Test-Driven Development is one of the most controversial development processes. Instead of planning everything ahead, you develop your program incrementally as well as simultaneously and rigorously test it. Kent Beck is one of the most proeminent advocates of this method and this book is the Bible of TDD.
Content and opinions
TDD is about testing while developing, so it is of no wonder that the first part of the book which expose the methodology is done with the help of an example. Small steps, one of the main ideas behind TDD, in the explanations result in a lot of small chapters that explain how to do one thing.
The second part is about the main tol for TDD: xUnit. Its goal is to provide a standard tool for all languages.Well, in fact, it is different implementation, but some are not as easy to use as JUnit, the Java implementation. Some languages are more easy to cope with TDD than others.
The third part is a formal list of patterns to efficiently develop with TDD. What do you need to test something completly? What do you need to go from a test to the actual associated solution? This is the kind of questions the patterns try to answer.

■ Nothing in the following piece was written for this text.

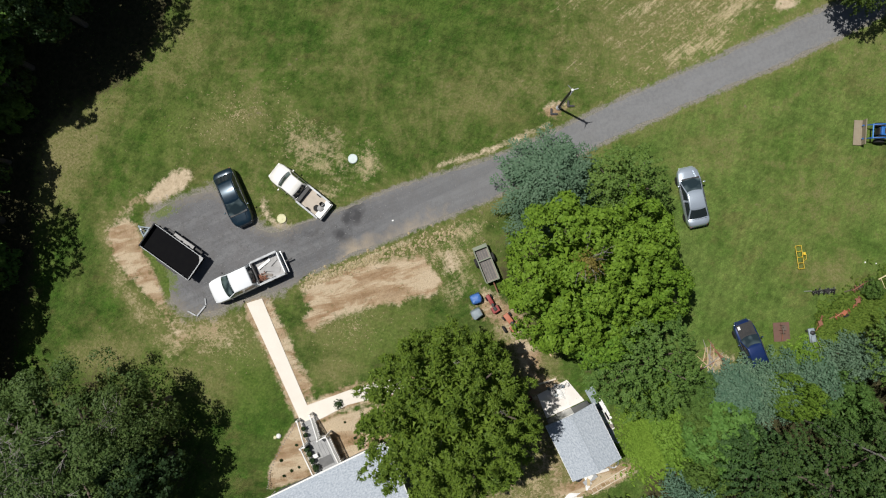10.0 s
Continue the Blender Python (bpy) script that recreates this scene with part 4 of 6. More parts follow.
def twigs(spots, z):
    """Pale dead twigs that reach out of the dense canopy."""
    rng = random.Random(5)
    for x, y in spots:
        t = thing("dead_snag", "bare pale dead bough standing out of the canopy", "branch", x, y, 0, rng.uniform(0, 360), "dead boughs in the woods")
        part("stem", Shape().tube([(0, 0, -0.1), (0.1, 0.05, z * 0.6), (0, 0.2, z)], [0.09, 0.06, 0.04], 6), "dead", t)
        b0 = rng.uniform(0, 6.28)
        for k in range(4):
            a, ln = b0 + rng.uniform(-0.9, 0.9), rng.uniform(0.4, 1.3)
            p, r = bent(rng, (0, 0.2 * (k > 1), z - 0.15 * k), (ln * math.cos(a), ln * math.sin(a), z + rng.uniform(-0.1, 0.3)), 0.024, 0.007, 4, 0.16)
            part("branch", Shape().tube(p, r, 5), "dead", t)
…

There are a lot chapters with simple ideas in each one. What bothers me is that they could have been hierarchized a little bit more, but really, this is not an issue here. TDD is something that everyone should do, but there are some domains where it is more difficult than in other. For instance, hw would you test a complex stochastic scientific module? This is a question that remains open at the end of the book. For general IT, it answers every question on testing though.